Exercise prompt:
Identify and copy all lines of the material where the string "with" is found.

Collected material:
* * *
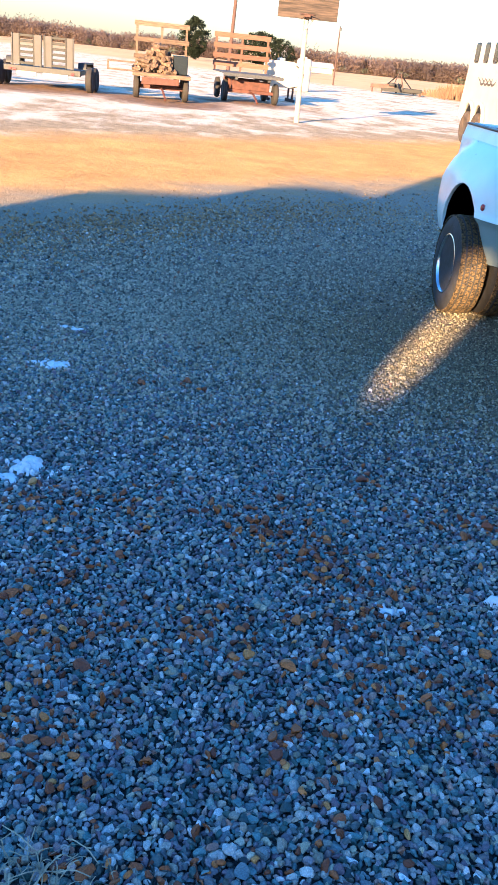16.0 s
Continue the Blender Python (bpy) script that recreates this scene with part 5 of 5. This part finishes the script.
# ---------------------------------------------------------------- gravel and small things on it
def stone_shapes(count, seed, flat=1.0, detail=1):
    """Crushed-stone shapes: lumps with a few broken, flat faces, without their undersides."""
    if detail:
        b = bmesh.new()
        bmesh.ops.create_icosphere(b, subdivisions=detail, radius=1)
        bmesh.ops.delete(b, geom=[f for f in b.faces if f.calc_center_median().z < (-0.35 if detail > 1 else -0.6)], context="FACES")
        bmesh.ops.delete(b, geom=[v for v in b.verts if not v.link_faces], context="VERTS")
        b.verts.index_update()
        v0 = np.array([v.co[:] for v in b.verts])
        f0 = np.array([[v.index for v in f.verts] for f in b.faces])
        b.free()
    else:
        ring = [(math.cos(a), math.sin(a)) for a in (0.3, 1.9, 3.4, 5.0)]
        v0 = np.array([(0.62 * x, 0.62 * y, 0.75) for x, y in ring] + [(1.05 * x, 1.05 * y, -0.45) for x, y in ring])
        f0 = np.array([(0, 1, 2), (0, 2, 3)] + [t for k in range(4) for t in ((k, 4 + k, 4 + (k + 1) % 4), (k, 4 + (k + 1) % 4, (k + 1) % 4))])
    rg = np.random.default_rng(seed)
    out = []
    for _ in range(count):
        v = v0 * rg.uniform(0.95, 1.05, (len(v0), 1)) if detail > 1 else v0 * rg.uniform(0.70, 1.2, (len(v0), 1))
        if detail > 1:
            for k in range(8):
                n = rg.normal(size=3)
                n /= np.linalg.norm(n)
                over = np.maximum(0, v @ n - rg.uniform(0.38, 0.74))
                v = v - over[:, None] * n
        out.append(v * np.array([1.18, rg.uniform(0.62, 1.0), rg.uniform(0.6, 0.95) * flat]) * (1.22 if detail > 1 else 1.0))
    return np.array(out), f0


def scatter(name, xy, size, lift, material, seed, label, flat=1.0, detail=1):
    """Stones at the places, each turned and tilted; lift is the height of its middle in metres."""
    rg = np.random.default_rng(seed)
    shapes, f0 = stone_shapes(60, seed, flat, detail)
    n = len(xy)
    v = shapes[rg.integers(0, 60, n)] * size[:, None, None]
    a, tx, ty = rg.uniform(0, 6.283, n), rg.normal(0, 0.5, n), rg.normal(0, 0.5, n)
    c, s = np.cos(a)[:, None], np.sin(a)[:, None]
    x, y, z = v[..., 0], v[..., 1], v[..., 2]
    z, y = z * np.cos(tx)[:, None] + y * np.sin(tx)[:, None], y * np.cos(tx)[:, None] - z * np.sin(tx)[:, None]
    z, x = z * np.cos(ty)[:, None] + x * np.sin(ty)[:, None], x * np.cos(ty)[:, None] - z * np.sin(ty)[:, None]
    w = np.stack([x * c - y * s + xy[:, :1], x * s + y * c + xy[:, 1:2], z + lift[:, None]], -1)
    faces = (f0[None] + (np.arange(n) * shapes.shape[1])[:, None, None]).reshape(-1, 3)
    ob = new(name, raw(name, w.reshape(-1, 3), faces, material, False))
    tagged(ob, label, "gravel", kind="stuff")


def polar(xy):
    """Distance and bearing in degrees from the yard's near corner."""
    u = xy - (-2.15, -2.42)
    return np.hypot(u[:, 0], u[:, 1]), np.degrees(np.arctan2(u[:, 0], u[:, 1]))


def packed(rg, step, r0, r1, a0, a1):
    """Close-packed places, a jittered grid, over a part of a ring round the yard's near corner."""
    k = int(r1 / step) + 2
    i, j = np.meshgrid(np.arange(-k, k + 1), np.arange(-int(k / 0.86), int(k / 0.86) + 1))
    xy = np.stack([(i + 0.5 * (j % 2)).ravel() * step, j.ravel() * step * 0.87], -1) + (-2.15, -2.42)
    r, a = polar(xy)
    inside = (r >= r0) & (r < r1) & (a >= a0) & (a < a1)
    xy = xy[inside]
    return xy + rg.uniform(-0.42, 0.42, xy.shape) * step


def fan(rg, n, r0, r1, a0, a1):
    """Points spread evenly over a part of a ring round the yard's near corner."""
    r = np.sqrt(rg.uniform(r0 * r0, r1 * r1, n))
    a = np.radians(rg.uniform(a0, a1, n))
    return np.stack([-2.15 + r * np.sin(a), -2.42 + r * np.cos(a)], -1)


def under_truck(xy):
    return (xy[:, 0] > np.where(xy[:, 1] > 2.6, 1.8, 1.15)) & (xy[:, 1] > -1.1) & (xy[:, 1] < 5.6)


def lay(xy, step, seed, detail):
    """One stretch of packed gravel, grey near the house and tan-grey where it is trodden and further off."""
    rg = np.random.default_rng(seed)
    xy = xy[~under_truck(xy) & (0.78 * xy[:, 1] - 0.62 * xy[:, 0] < 7.5 + 0.3 * np.clip(xy[:, 0] + 4, 0, 2) + rg.normal(0, 0.5, len(xy)))]
    r, a = polar(xy)
    trod = np.exp(-(np.hypot(xy[:, 0] + 0.1, xy[:, 1] - 3.5) / 2.0) ** 2)
    stay = rg.random(len(xy)) > 0.15 * trod
    xy, r, trod = xy[stay], r[stay], trod[stay]
    size = step * np.clip(rg.lognormal(-0.52, 0.24, len(xy)), 0.36, 1.05) * (1 - 0.32 * trod)
    lift = size * rg.uniform(-0.15, 0.7, len(xy)) + rg.uniform(0, 0.005, len(xy)) * (1 - 0.8 * trod)
    warm = rg.random(len(xy)) < np.clip((r - 3.4) / 2.8, 0.05, 0.85) + 0.75 * trod
    dusty = rg.random(len(xy)) < 1.25 * trod - 0.28
    # past the shade's edge stones take the sun-warmed tan
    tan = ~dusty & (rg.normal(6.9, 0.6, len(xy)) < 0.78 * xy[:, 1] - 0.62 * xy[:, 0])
    for pick, mt, lb in ((~warm & ~tan & ~dusty, GREYSTONE, "loose crushed grey stone"), (warm & ~tan & ~dusty, OLIVESTONE, "loose crushed tan-grey stone"), (dusty, TRODSTONE, "fine trodden stone dusted with olive brown earth"), (tan, TANSTONE, "loose tan stone with the sun's orange in its colour at the edge of the drive")):
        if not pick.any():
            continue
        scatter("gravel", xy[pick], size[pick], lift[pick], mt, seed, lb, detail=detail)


rg = np.random.default_rng(1)
lay(packed(rg, 0.0164, 1.15, 2.35, -34, 48), 0.0174, 2, 2)
lay(packed(rg, 0.0168, 2.35, 3.6, -34, 50), 0.0180, 12, 1)
lay(packed(rg, 0.0174, 3.6, 6.5, -33, 42), 0.0178, 13, 0)
far_off = packed(rg, 0.028, 6.5, 17.5, -33, 22)
far_r = polar(far_off)[0]
lay(far_off[rg.random(len(far_off)) > 0.95 * np.clip((far_r - 6.9) / 6.5, 0, 1) ** 0.8], 0.022, 14, 0)
around = np.concatenate([packed(rg, 0.048, 0.0, 1.15, -180, 180), packed(rg, 0.048, 1.15, 4.6, 48, 180), packed(rg, 0.048, 1.15, 4.6, -180, -34)])
around_r = polar(around)[0]
lay(around[rg.random(len(around)) > np.clip((around_r - 2.6) / 2.0, 0, 1)], 0.044, 22, 0)
browns = fan(rg, 14500, 1.15, 5.6, -34, 48)
far = polar(browns)[0]
keep = np.array([0.9 * noise.noise(Vector((x * 2.0, y * 2.0, 3.0))) for x, y in browns]) + rg.uniform(-0.5, 0.4, len(browns)) - 0.34 * np.maximum(0, far - 2.6) - 0.6 * np.clip(-2.5 - browns[:, 0], 0, 1) > 0.05
browns = browns[keep & ~under_truck(browns)]
brown_size = rg.uniform(0.0075, 0.016, len(browns)) * (1 + 0.5 * (rg.random(len(browns)) < 0.12))
scatter("brown_stones", browns, brown_size, 0.009 + brown_size * 0.4, BROWNSTONE, 4, "rust-brown and ochre pebbles among the gravel", 0.95, 2)


def snow_lump(x, y, rx, ry, h, seed, name="snow_patch", label="small lump of old snow on the gravel", turn=0.0, cell=0.008, full=0.60, z=0.0):
    """A ragged thin cake of snow lying among the stones, its rim eaten into by noise."""
    n, m = int(2.9 * rx / cell), int(2.9 * ry / cell)
    bm = bmesh.new()
    vs = {}

    def field(i, k):
        px, py = (i - n / 2) * cell, (k - m / 2) * cell
        big = noise.noise(Vector((px / rx * 1.3 + seed * 7.1, py / ry * 1.3, 0.3)))
        mid = noise.noise(Vector((px * 14 + seed, py * 14, 1.7)))
        fine = noise.noise(Vector((px * 42 + seed, py * 42, 2.9)))
        return px, py, full - math.hypot(px / rx, py / ry) * 0.72 + 0.34 * big + 0.34 * mid + 0.42 * fine, fine

    def vert(i, k):
        if (i, k) not in vs:
            px, py, f, fine = field(i, k)
            vs[i, k] = bm.verts.new((px, py, 0.012 + h * min(1.0, max(0.0, f) * 1.5) ** 0.6 + 0.004 * fine - 0.006 * (f < 0.02)))
        return vs[i, k]
    for i in range(n):
        for k in range(m):
            if field(i + 0.5, k + 0.5)[2] > 0:
                bm.faces.new((vert(i, k), vert(i + 1, k), vert(i + 1, k + 1), vert(i, k + 1)))
    if not bm.faces:
        bm.free()
        return
    solo(name, bm, SNOW, pose(x, y, z, 0, 0, turn), label, "snow", "snow patches on the gravel", smooth=60)


snow_lump(-2.985, 1.05, 0.11, 0.085, 0.045, 1)
snow_lump(-3.06, 0.94, 0.06, 0.05, 0.012, 2)
snow_lump(-3.11, 2.37, 0.13, 0.08, 0.02, 3, full=0.42, cell=0.005)
snow_lump(-3.78, 3.40, 0.17, 0.10, 0.008, 4, turn=20, full=0.26, cell=0.005)
snow_lump(-3.10, 3.10, 0.17, 0.07, 0.006, 5, turn=-20, full=0.26, cell=0.005)
snow_lump(-1.52, 0.13, 0.085, 0.07, 0.014, 6, full=0.34, cell=0.0035)
snow_lump(-1.10, 0.21, 0.035, 0.028, 0.03, 7, cell=0.004)
snow_lump(0.05, 1.745, 0.075, 0.022, 0.015, 31, cell=0.004, label="crumbs of white snow on the step bracket", turn=8, z=0.503)
snow_lump(-4.62, 1.48, 0.55, 1.05, 0.016, 8, label="wide thin patch of old snow lying on gravel", turn=14, cell=0.012)
snow_lump(-4.15, 1.02, 0.36, 0.26, 0.012, 9, turn=14, cell=0.01)
for k, (x, y, a, b) in enumerate(((-4.45, 2.62, 0.28, 0.12), (-4.22, 2.2, 0.22, 0.10), (-4.75, 3.0, 0.3, 0.12), (-4.05, 2.35, 0.14, 0.06), (-4.0, 2.75, 0.14, 0.05))):
    snow_lump(x, y, a, b, 0.010, 20 + k, turn=-10, full=0.38)


def straw():
    """Wisps of dry grass lying about, and one frayed tuft."""
    rg = np.random.default_rng(8)
    spots = list(fan(rg, 110, 1.2, 6.5, -34, 40)) + [(rg.normal(-0.7, 0.8), rg.normal(2.4, 0.8)) for _ in range(60)] + [(-2.62 + rg.normal(0, 0.09), -0.98 + rg.normal(0, 0.05)) for _ in range(70)]
    vs, fs = [], []
    for k, (x, y) in enumerate(spots):
        a, l, bend = rg.uniform(0, 6.28), rg.uniform(0.05, 0.2) * (0.6 if k >= 170 else 1.5 if k >= 110 else 1), rg.normal(0, 0.5)
        px, py = x, y
        half = 0.0022 if 110 <= k < 170 else 0.0014
        base = len(vs)
        for i in range(6):
            z = 0.026 + 0.012 * math.sin(i * 0.9 + k)
            nx, ny = -math.sin(a), math.cos(a)
            vs += [(px + nx * half, py + ny * half, z), (px - nx * half, py - ny * half, z + 0.001)]
            px, py, a = px + math.cos(a) * l / 5, py + math.sin(a) * l / 5, a + bend / 5
        for i in range(5):
            b = base + 2 * i
            fs.append((b, b + 1, b + 3, b + 2))
    ob = new("straw", raw("straw", vs, fs, STRAW))
    tagged(ob, "scattered wisps of dry straw on gravel", "straw", kind="stuff")


straw()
* * *
Solved exercise:
Continue the Blender Python (bpy) script that recreates this scene with part 5 of 5. This part finishes the script.
    """Crushed-stone shapes: lumps with a few broken, flat faces, without their undersides."""
    for pick, mt, lb in ((~warm & ~tan & ~dusty, GREYSTONE, "loose crushed grey stone"), (warm & ~tan & ~dusty, OLIVESTONE, "loose crushed tan-grey stone"), (dusty, TRODSTONE, "fine trodden stone dusted with olive brown earth"), (tan, TANSTONE, "loose tan stone with the sun's orange in its colour at the edge of the drive")):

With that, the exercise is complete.